Recorded data:

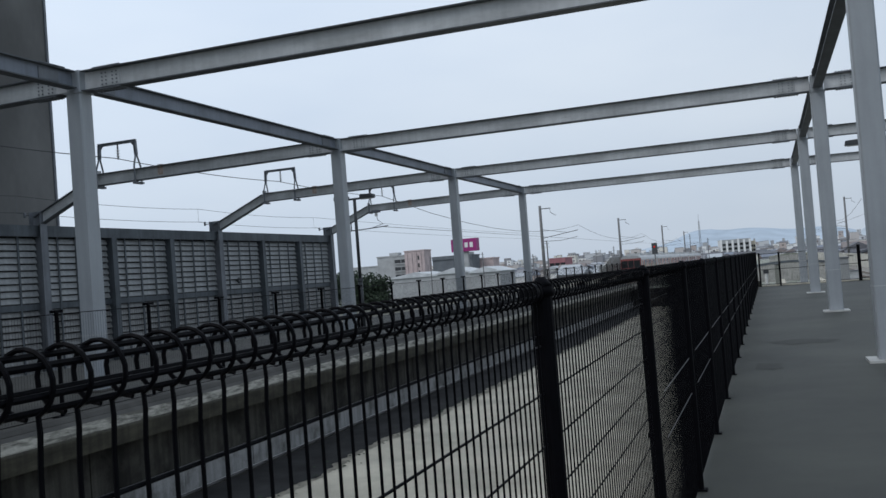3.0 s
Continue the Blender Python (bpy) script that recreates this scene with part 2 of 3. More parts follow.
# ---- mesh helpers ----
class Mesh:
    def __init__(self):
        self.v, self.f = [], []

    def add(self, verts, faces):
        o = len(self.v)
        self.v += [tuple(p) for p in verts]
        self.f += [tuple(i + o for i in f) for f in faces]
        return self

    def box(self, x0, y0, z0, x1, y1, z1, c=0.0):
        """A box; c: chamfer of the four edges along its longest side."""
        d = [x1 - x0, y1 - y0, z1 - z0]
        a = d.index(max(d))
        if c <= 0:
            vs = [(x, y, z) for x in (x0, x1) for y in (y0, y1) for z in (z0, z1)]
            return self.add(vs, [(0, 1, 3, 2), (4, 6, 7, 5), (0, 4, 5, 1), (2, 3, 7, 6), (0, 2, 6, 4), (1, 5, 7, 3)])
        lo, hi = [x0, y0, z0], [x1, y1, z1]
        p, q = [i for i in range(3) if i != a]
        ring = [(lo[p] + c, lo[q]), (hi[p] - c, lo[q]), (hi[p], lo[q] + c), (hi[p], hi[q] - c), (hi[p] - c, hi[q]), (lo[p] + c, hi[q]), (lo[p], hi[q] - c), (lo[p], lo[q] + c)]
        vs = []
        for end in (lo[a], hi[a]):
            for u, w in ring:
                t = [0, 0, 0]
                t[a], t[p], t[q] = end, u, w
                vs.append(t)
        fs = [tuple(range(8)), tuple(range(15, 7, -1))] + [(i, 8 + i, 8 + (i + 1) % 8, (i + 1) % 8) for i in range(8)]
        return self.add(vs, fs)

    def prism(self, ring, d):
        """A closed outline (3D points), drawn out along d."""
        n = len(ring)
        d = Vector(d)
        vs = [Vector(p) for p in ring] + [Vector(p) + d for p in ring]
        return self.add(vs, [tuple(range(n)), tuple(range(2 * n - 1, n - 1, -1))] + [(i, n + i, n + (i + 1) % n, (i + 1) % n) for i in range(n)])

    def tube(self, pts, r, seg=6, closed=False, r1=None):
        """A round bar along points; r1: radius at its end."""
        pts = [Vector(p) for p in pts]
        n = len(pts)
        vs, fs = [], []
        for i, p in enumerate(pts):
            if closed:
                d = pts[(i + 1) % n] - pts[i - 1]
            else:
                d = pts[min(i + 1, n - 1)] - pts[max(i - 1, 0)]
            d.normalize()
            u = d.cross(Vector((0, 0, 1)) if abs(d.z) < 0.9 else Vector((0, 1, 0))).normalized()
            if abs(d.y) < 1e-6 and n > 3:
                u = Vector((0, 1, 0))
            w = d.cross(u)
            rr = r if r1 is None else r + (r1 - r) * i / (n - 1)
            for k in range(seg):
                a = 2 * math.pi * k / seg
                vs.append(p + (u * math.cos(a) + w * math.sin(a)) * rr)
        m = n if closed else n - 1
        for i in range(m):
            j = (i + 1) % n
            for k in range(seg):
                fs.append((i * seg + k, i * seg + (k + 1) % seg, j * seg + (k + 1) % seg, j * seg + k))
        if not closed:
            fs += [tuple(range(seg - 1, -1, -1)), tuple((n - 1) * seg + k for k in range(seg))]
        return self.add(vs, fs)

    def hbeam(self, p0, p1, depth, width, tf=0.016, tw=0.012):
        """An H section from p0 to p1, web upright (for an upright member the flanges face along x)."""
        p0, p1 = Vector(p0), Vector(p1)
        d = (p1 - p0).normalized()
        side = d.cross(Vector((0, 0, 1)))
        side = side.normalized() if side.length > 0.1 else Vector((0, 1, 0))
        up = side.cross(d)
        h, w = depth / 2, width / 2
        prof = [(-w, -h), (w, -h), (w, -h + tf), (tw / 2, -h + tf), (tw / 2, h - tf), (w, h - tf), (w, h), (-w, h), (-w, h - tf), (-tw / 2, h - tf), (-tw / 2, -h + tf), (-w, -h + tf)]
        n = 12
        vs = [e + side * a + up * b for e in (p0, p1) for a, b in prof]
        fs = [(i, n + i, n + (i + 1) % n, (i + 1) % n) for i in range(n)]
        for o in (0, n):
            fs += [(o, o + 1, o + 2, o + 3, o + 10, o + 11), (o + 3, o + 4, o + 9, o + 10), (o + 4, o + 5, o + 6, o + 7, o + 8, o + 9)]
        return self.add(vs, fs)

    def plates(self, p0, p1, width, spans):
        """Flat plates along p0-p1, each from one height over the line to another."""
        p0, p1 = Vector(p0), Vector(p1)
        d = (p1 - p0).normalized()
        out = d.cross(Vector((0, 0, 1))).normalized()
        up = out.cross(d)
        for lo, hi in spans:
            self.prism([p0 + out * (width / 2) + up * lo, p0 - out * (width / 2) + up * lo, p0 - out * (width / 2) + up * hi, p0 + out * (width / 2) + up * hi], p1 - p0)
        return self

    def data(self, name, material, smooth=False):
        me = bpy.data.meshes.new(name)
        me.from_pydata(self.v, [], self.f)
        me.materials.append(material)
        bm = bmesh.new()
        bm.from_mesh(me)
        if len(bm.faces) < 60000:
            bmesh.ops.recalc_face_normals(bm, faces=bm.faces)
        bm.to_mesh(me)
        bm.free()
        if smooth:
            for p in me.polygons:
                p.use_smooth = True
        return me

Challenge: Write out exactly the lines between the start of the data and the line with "self.v, self.f = [], []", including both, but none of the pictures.

Completed task:
3.0 s
Continue the Blender Python (bpy) script that recreates this scene with part 2 of 3. More parts follow.
# ---- mesh helpers ----
class Mesh:
    def __init__(self):
        self.v, self.f = [], []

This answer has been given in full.